I think it’s easy for us to lose sight, as teachers, of the difficulty for students to make those kinds of connections themselves. For a lot of students that doesn’t happen at all. They might be working on creative writing and they’re developing their ideas in a piece of creative writing and then they go through a really similar process for writing a speech - but they don’t see those similarities at all. I guess in the past I’d seen students not make those connections and I sort of wondered how we were better able to help them make those connections themselves.

I was also really frustrated with the idea that students could sit down and do, I guess, a piece of creative writing for four or five weeks and then move on to another type of standard and just not carry over those kinds of concepts. Structuring a piece of creative writing is really similar in a lot of ways to structuring a static image or a short documentary. For them to understand those similarities, it enables them to really carry those concepts across to all different kinds of things, I think things outside of English as well. The idea of grouping information and ordering information is something you do all over the place, it’s not just in English. If they can take that understanding across to other things then that’s really, really important for them.

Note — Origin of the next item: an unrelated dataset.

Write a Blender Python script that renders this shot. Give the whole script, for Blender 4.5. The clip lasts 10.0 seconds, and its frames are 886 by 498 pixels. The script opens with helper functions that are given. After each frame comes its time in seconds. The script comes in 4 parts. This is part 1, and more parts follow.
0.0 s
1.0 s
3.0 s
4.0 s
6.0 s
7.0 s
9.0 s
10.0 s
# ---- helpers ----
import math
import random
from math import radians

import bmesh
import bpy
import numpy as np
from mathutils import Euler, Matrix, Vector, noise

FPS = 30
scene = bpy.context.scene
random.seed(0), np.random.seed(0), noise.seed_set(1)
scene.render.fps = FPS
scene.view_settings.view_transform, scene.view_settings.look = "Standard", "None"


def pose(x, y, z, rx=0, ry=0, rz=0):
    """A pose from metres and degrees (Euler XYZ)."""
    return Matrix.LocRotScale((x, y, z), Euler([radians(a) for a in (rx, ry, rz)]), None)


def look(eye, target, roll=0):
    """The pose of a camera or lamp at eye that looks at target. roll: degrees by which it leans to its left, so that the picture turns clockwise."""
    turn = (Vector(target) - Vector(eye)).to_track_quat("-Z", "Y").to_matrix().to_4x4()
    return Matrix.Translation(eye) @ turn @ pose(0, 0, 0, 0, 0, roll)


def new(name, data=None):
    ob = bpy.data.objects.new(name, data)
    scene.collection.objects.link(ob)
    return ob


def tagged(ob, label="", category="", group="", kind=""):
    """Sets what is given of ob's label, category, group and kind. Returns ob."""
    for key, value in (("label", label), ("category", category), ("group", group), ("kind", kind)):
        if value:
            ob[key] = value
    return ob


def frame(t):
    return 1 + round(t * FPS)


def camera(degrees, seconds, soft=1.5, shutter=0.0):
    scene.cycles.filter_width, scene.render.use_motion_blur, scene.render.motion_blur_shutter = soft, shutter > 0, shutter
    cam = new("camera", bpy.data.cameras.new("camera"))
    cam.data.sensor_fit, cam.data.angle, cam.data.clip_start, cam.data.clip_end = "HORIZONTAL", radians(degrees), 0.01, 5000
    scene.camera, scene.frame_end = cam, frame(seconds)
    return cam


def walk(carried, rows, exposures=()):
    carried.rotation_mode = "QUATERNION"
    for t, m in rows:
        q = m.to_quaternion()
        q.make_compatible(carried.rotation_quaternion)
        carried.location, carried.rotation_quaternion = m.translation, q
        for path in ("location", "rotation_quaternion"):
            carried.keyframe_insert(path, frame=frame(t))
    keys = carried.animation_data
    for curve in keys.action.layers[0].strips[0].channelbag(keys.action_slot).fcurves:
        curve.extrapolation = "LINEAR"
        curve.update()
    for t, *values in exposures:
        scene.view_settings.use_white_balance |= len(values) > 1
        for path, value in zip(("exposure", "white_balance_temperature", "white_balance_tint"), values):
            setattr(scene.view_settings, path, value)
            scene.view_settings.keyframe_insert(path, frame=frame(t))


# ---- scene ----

In the first year, just looked at ways to build that into the course design. So I guess the order of standards and how that could maximise those links across them. So we did that to start with and that’s continued as we’ve looked at, redesigned the courses, or refined the courses in later years as well. Last year and this year too. Then on top of that, there’s the formal delivery of it, I suppose in departmental meetings. Just finding ways to deliver that in the workflow, as it crops up in standards, or as it crops up in what we’re doing in meetings, how are we able to continue looking at these things in ways which encourage that understanding for staff and then can encourage it for students too.

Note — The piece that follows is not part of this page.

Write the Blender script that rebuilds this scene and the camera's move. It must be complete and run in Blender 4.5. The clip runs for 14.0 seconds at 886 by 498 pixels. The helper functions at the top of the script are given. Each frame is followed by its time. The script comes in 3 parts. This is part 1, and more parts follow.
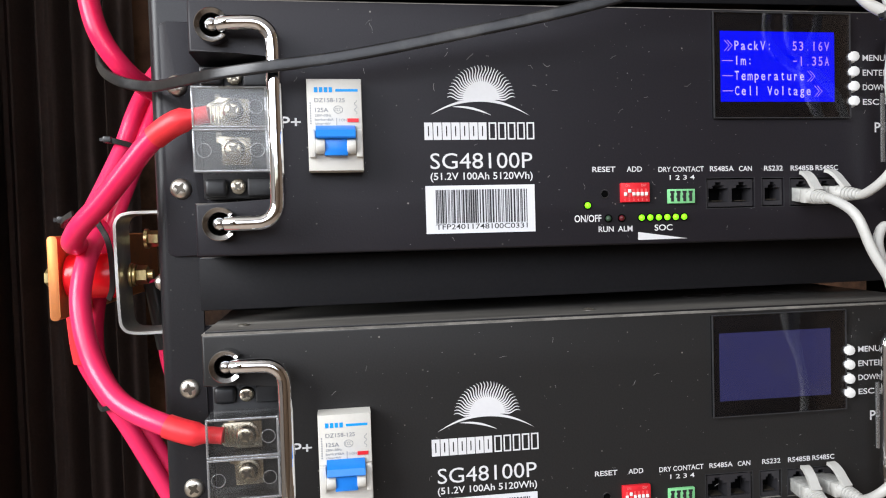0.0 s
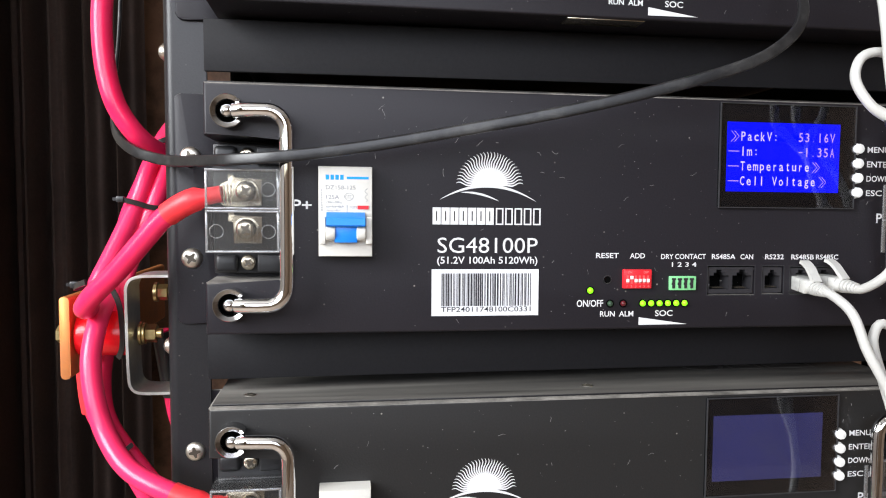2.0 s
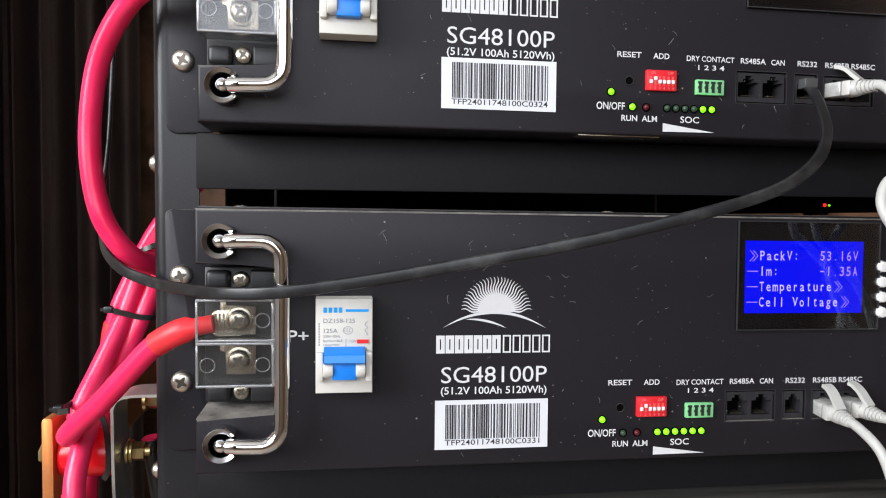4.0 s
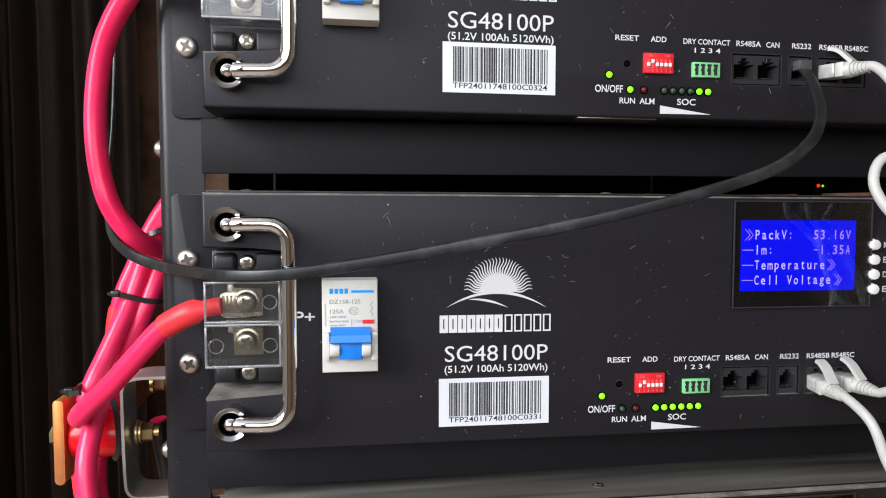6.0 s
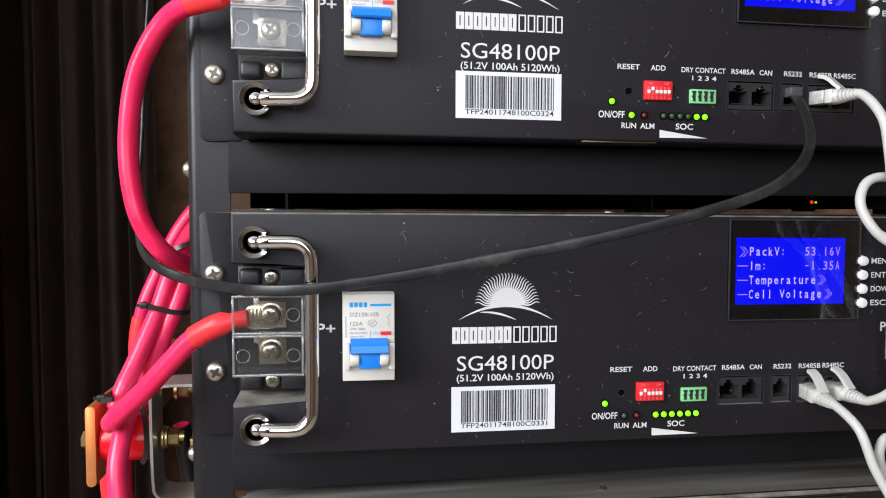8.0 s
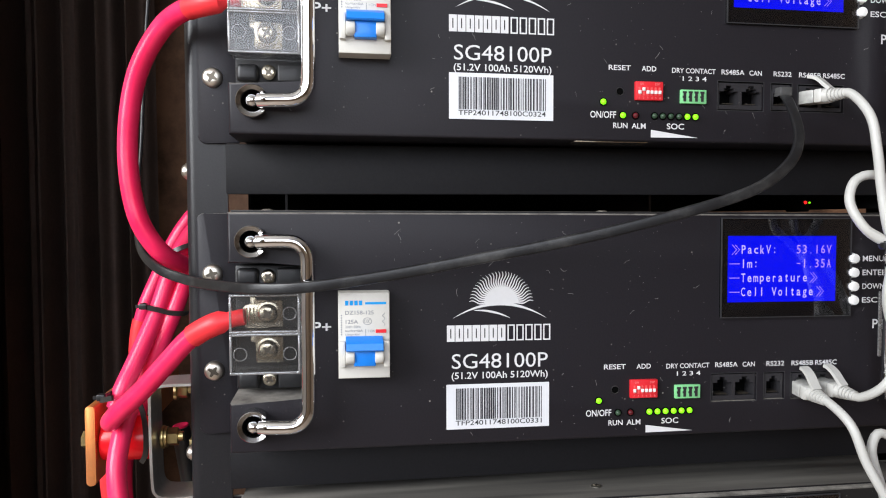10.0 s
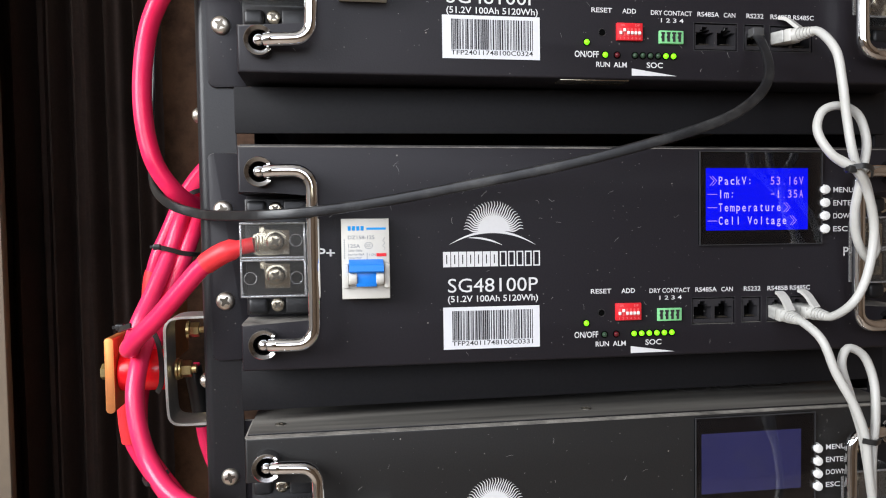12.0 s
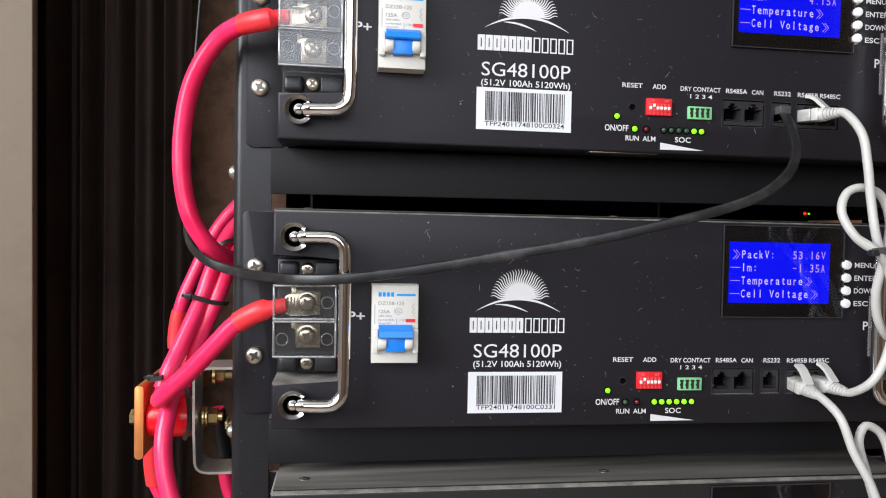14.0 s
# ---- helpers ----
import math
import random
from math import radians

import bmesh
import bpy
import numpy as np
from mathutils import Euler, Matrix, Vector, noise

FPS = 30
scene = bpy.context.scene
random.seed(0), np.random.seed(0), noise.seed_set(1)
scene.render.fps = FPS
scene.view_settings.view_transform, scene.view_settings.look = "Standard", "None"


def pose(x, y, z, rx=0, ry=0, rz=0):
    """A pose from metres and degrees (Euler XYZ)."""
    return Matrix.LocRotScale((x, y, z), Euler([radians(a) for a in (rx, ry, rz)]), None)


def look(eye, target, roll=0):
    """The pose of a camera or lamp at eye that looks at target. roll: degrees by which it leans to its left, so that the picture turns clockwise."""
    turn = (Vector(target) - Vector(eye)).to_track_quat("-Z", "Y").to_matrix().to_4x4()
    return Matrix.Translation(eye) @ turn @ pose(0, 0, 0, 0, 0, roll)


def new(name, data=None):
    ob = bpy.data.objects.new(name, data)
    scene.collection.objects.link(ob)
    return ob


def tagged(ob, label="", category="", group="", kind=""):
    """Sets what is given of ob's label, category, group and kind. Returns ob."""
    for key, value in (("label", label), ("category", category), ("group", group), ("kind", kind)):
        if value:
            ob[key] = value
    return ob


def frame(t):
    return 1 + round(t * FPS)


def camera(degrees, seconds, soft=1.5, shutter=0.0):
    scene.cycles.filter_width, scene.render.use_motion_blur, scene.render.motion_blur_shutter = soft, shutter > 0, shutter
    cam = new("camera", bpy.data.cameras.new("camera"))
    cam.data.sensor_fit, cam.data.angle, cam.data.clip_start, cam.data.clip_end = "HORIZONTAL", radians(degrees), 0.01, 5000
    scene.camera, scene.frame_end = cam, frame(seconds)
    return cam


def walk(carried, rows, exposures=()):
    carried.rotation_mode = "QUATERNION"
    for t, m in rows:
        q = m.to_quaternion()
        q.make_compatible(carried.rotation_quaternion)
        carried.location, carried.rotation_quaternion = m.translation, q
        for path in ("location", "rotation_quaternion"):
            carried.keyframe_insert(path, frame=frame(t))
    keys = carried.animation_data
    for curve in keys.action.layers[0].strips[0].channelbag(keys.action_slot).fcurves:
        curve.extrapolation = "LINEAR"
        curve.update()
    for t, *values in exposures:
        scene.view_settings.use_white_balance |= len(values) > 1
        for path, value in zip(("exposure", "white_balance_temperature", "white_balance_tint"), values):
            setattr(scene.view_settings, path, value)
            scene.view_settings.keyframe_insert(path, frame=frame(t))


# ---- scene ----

Also, and I think perhaps more powerfully in some ways, just getting it in the flow of informal discussions with teachers as well - so how is it relevant to where they’re at at the time? So if a staff member is working on a particular standard or is working on a particular unit of work and they’ve decided to focus on structure, how is that relevant to the next thing the students are doing? What would be some ways in which we could, or they could, help those connections become usable for the students, I guess?

Often when students get up and do a speech they’re almost less likely to develop their ideas there than sometimes in other styles of work. So we looked at how to provide enough description, enough examples, and enough detail so that those ideas were understandable or clear to the audience. Then the next thing they worked on was a piece of creative writing and that was a descriptive writing piece around dystopias. So they were looking at again in creative writing how are they developing their ideas and how are they adding detail to their ideas in that context in a way that again makes it understandable for the audience? Even though that’s in a creative sort of a context. Then after that they moved onto, we did some work on, the novel. So part of creative writing was looking at language features and how they were utilising those in their own creative writing. So then they carried that over into some close reading that we did around the novel and that related to a 12419 unit standard around close reading. They were able to take some of that learning around language features into that close reading. Which of course then helped them in terms of the novel study further on in the term as well. That sort of process goes on and on throughout the year.

The benefits would certainly be actually being stretched a little bit ourselves, as well. Because often it’s the sort of stuff you think, ‘Oh I should know this’. Then when you sit down and try and get really specific about it, it can be quite challenging at times. I think that’s something to really embrace because I think it helps us improve our subject knowledge but also our ability to deliver that in a way that’s really helpful for students, I think.